Best case, an imbalance between skill ladders can lead to pain and frustration when switching to a less developed ladder. Worst case, a data analyst might become so comfortable with a certain ladder that they apply it regardless of the problem. Before you know it, you might find yourself trying to hammer in a screw.

Equally, foster an awareness of the biases and pitfalls inherent in all approaches. Nothing will ever be perfect, so be intentional in understanding elements like the Black Swan effect (e.g., unexpected outliers have outsized impact) or intervention bias (e.g., doctors are paid to do something, yet sometimes the best path forward is to do nothing).

Second-Order Effects

Test: Can you clearly communicate the second-order causes or effects at play?

First-order thinking can generally be accomplished through data alone (i.e., “sales are up because purchase conversion rates are improved”), but these surface level facts rarely illuminate real opportunities.

Second-order thinking gets to the secondary causes or effects (i.e., “conversion rates are up at the end of every month because that’s when most people get paid”).

Understanding second-order causes (or the “why” behind the “what”) equips you to begin identifying possible second-order effects of pulling various levers.
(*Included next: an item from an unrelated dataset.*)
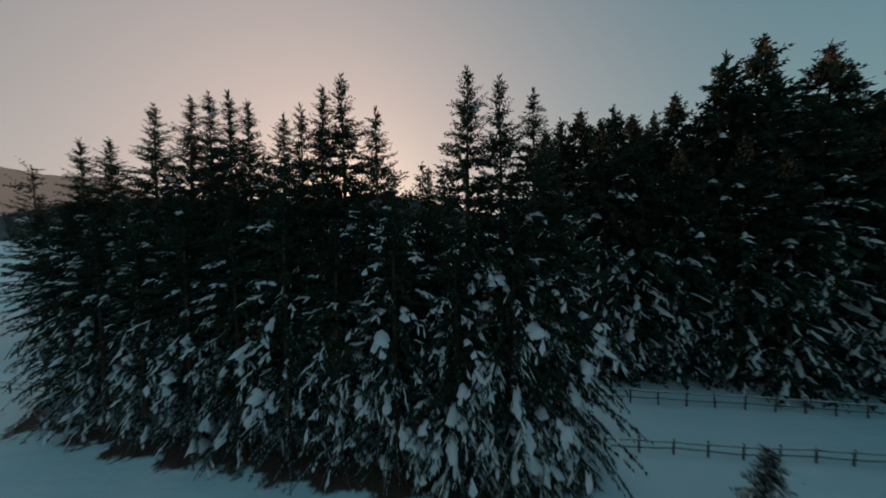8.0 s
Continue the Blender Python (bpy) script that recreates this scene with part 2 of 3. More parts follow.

Yet as with most things, an enduring skepticism makes for healthy decisions, as one must be very cautious to avoid arrogance in believing second-order effects can be accurately predicted in complex systems.

360 Feedback

Test: Do you know how others view your current strengths and weaknesses?

As humans, we constantly tell ourselves stories about what other people are doing and thinking, particularly as it relates to us. We’re nearly always wrong.

Direct feedback from colleagues gives us the gift of new perspectives. Granted, these perspectives will be also subject to innumerable biases and distortions, yet while they won’t tell us what’s really happening, they will tell us what other people are perceiving - providing new vantage points to help triangulate reality.

Meta Analysis / Thinking Time

Test: Do you spend time analyzing yourself and your approaches, or are you like a constantly running hamster who never steps back to see where the wheel leads?

“Measure twice, cut once.” “Give me six hours to chop down a tree and I will spend the first four sharpening the axe.” We love adages about time spent planning, analyzing, and adjusting, yet few of us actively apply this to our own professional journeys.

Set aside regular time to go deep into assessing your goals, your current state, and the actions to adjust. Ideally you should aim to walk away with just 1-2 clear actions that will move you closer to your long-term goal. More is not better; take the time to find the 1-2 changes that matter most.

5. Teaching / Sharing

Passing the torch will scale the impact of your work AND free more of your time for growth instead of just maintenance.

Mentoring / 1:1 Teaching

Test: Do people come to you with intelligent questions? Are you able to teach them how to fish, instead of just fishing for them?

Watch one, do one, teach one. Instead of simply doing things for people and then complaining that people ask you boring questions, take the time to teach and equip your colleagues so they can do things themselves.

One important element of this is teaching in a clear and understandable way: whether recording screencasts, writing documentation, or pair programming.

An equally important element though is respecting your company’s time by teaching technical sophistication and holding people to a high standard of self-learning. You should be educating on questions that aren’t already covered by documentation or a quick search. If people repeatedly come back with the same questions they should be able to answer without you, then you should not encourage that unhealthy reliance.

Courses / Structured Teaching

Test: Do you share your expertise in a structured format (course, writing, etc)?

Teaching a subject at scale will be rewarding in three significant areas: (1) you’ll be able to raise the decision making ability of your wider org, (2) you’ll see a decrease in one-off questions as you can direct common queries to your recorded talk or writing, and (3) you’ll find yourself more structured and clear in your thinking as teaching provides a fantastic forcing function for learning.